Research interests: I fell in love with stochastic processes when I was introduced to this topic in
Steve Krone's class at the University of Idaho, where I was working on my MS in Mathematics. During the same time
Paul Joyce showed me the beauty of mathematical statistics and population genetics. A bit later I worked with Paul and his evolutionary biology collaborator
Jack Sullivan on a phylogenetics project, which was my first introduction to statistical inference for stochastic processes. Later at UCLA I was lucky to have worked with my PhD advisor
Marc Suchard, who shares my love of statistics and stochastic modeling. My dissertation work with Marc was focused on the development of statistical phylogenetics methods for problems arising in infectious disease research (e.g., HIV evolution). Later, during my first faculty job at the University of Washington, I became interested in infectious disease epidemiology more broadly and now my main research interests are in data integration for Bayesian inference of transmission model parameters, nowcasting, and forecasting.

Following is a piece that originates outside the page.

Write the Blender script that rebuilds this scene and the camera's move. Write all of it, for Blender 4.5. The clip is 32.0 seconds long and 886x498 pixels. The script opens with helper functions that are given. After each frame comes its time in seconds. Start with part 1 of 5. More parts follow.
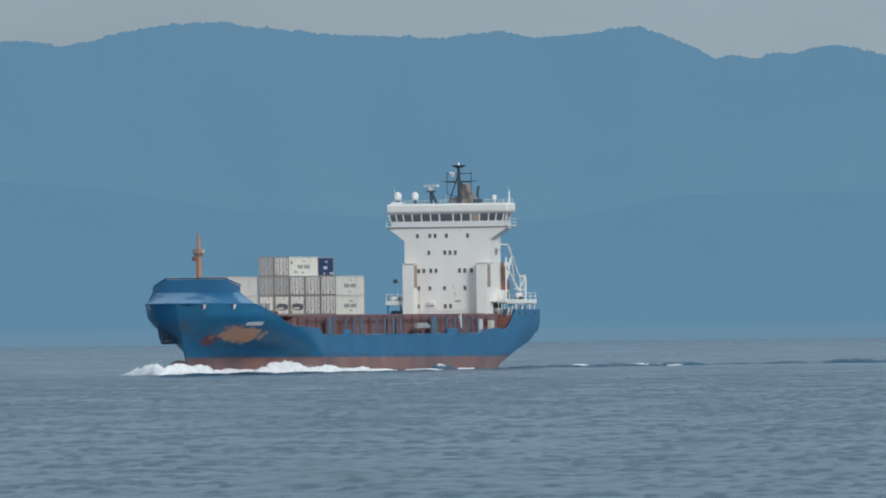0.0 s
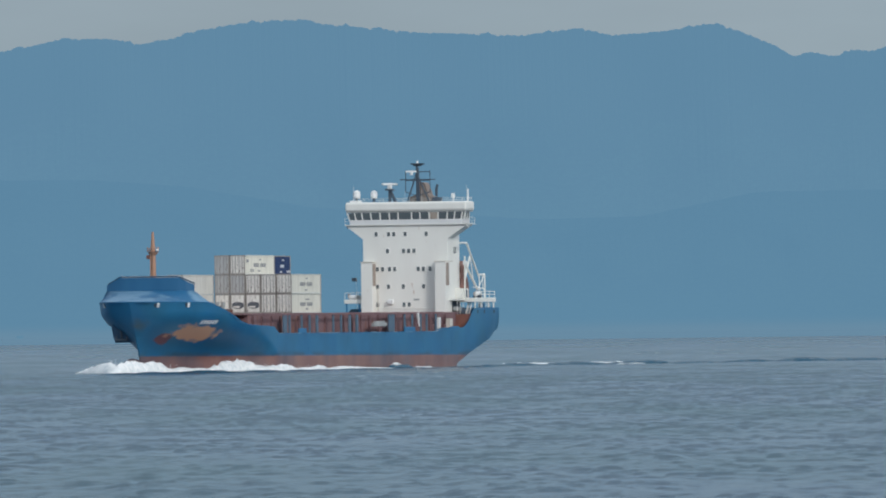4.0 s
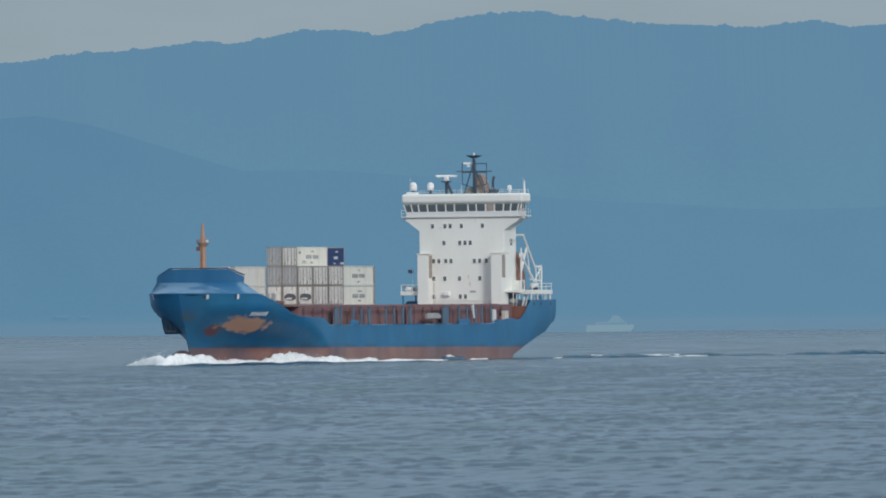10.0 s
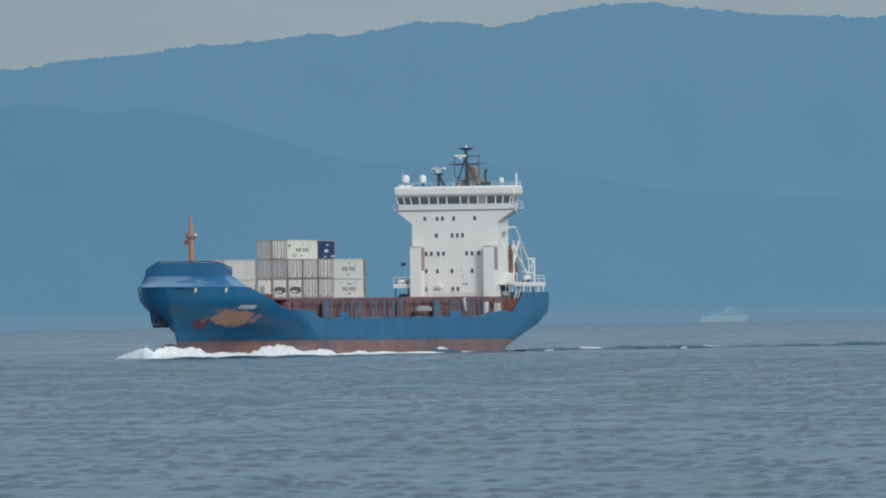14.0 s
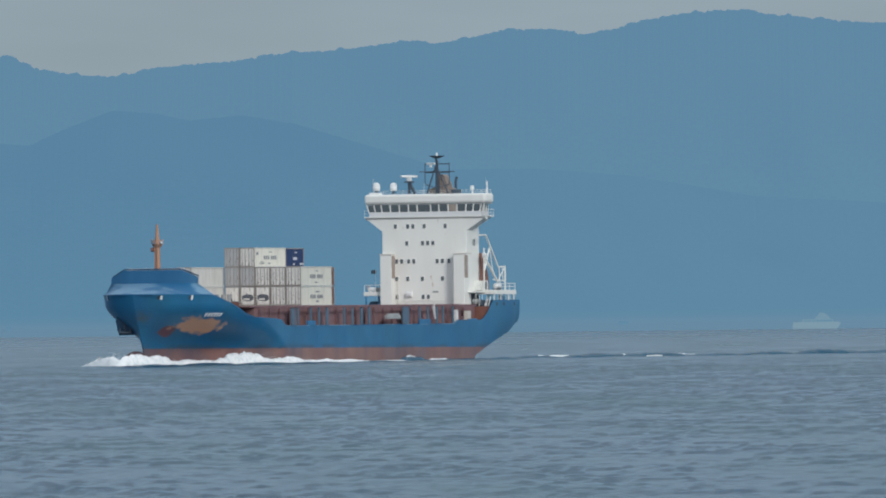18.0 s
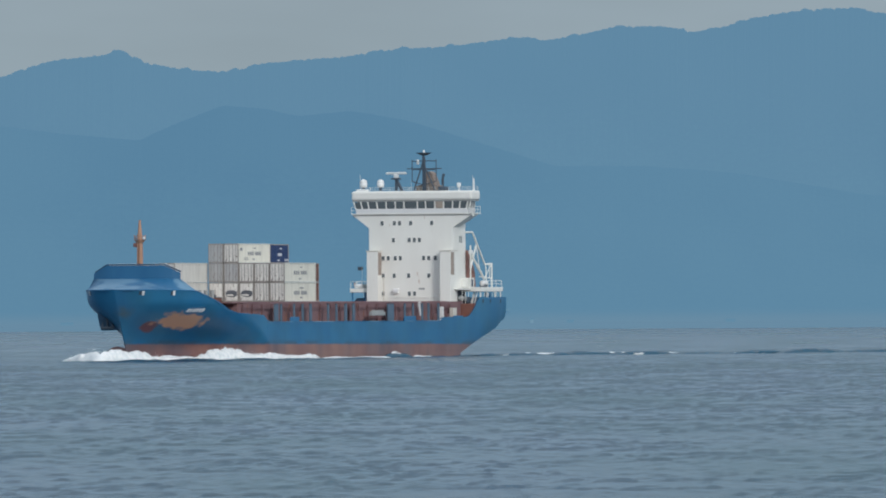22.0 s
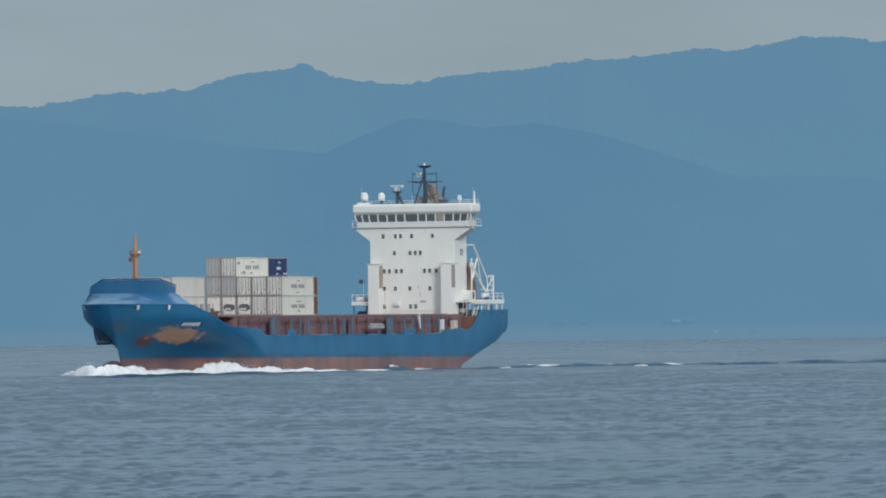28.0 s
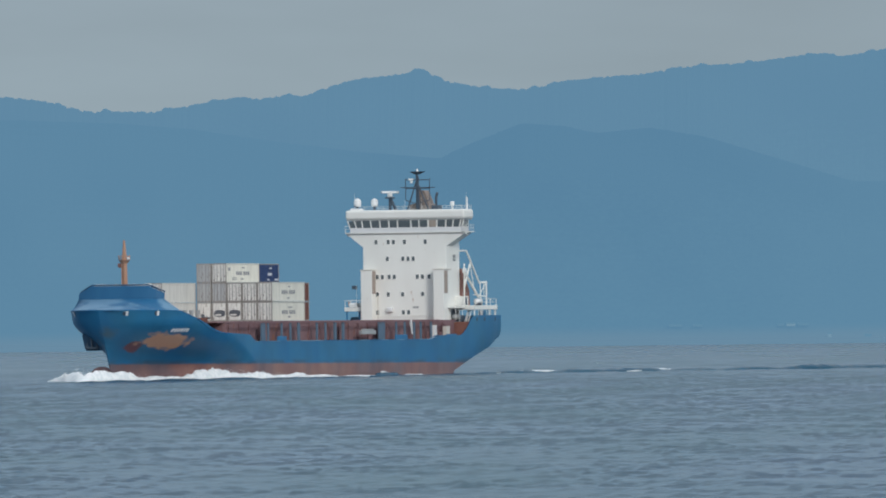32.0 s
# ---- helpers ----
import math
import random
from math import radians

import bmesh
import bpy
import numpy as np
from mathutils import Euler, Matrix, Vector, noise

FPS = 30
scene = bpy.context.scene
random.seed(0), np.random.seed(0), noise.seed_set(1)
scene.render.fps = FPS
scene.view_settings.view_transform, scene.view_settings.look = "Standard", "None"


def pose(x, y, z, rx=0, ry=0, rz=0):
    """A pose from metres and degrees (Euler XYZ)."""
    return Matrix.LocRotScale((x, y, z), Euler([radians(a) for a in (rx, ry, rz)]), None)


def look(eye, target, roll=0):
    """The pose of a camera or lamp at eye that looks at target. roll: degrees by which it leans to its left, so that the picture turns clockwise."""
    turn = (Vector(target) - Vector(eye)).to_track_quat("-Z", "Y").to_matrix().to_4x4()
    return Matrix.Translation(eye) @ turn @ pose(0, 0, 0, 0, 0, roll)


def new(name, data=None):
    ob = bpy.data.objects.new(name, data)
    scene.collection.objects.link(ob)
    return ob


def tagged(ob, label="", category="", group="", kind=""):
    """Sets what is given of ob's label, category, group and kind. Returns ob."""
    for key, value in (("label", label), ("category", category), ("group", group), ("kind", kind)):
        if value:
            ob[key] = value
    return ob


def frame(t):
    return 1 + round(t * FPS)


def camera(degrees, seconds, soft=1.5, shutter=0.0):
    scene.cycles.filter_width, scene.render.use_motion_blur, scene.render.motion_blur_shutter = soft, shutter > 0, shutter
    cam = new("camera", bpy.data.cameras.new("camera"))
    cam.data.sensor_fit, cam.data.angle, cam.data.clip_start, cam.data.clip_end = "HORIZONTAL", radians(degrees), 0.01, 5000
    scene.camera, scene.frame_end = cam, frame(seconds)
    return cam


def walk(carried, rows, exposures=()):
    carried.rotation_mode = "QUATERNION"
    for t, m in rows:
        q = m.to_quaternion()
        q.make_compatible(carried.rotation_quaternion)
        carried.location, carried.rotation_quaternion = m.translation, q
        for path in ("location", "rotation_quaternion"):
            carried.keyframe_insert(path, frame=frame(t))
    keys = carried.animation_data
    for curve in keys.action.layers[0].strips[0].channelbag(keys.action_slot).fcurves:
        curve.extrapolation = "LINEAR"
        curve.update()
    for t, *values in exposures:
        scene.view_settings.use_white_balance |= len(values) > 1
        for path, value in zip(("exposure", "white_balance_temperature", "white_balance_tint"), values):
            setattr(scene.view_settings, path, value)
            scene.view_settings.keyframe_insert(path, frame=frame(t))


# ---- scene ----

Betz Halloran was instrumental during this stage of my research interests evolution, because she recruited me to teach Markov chain Monte Carlo in the Summer Institute in Statistics and Modeling in Infectious Diseases (SISMID) and encouraged
Jon Wakefield and me to collaborate and to participate in the Center for Inference and Dynamics of Infectious Diseases (CIDID). During my first sabbatical, which I spent at the Fred Hutchinson Cancer Research Center,
Erick Matsen got me involved in computational immunology and since then we have been working on and off on statistical methods to analyze high throughput sequence data of B-cell receptors. At the University of Washington and then here at UC Irvine, I worked a bit on fitting mechanistic models of hematopoiesis to various types of experimental data. Mathematically and statistically, these systems biology applications are not too far from my infectious disease projects.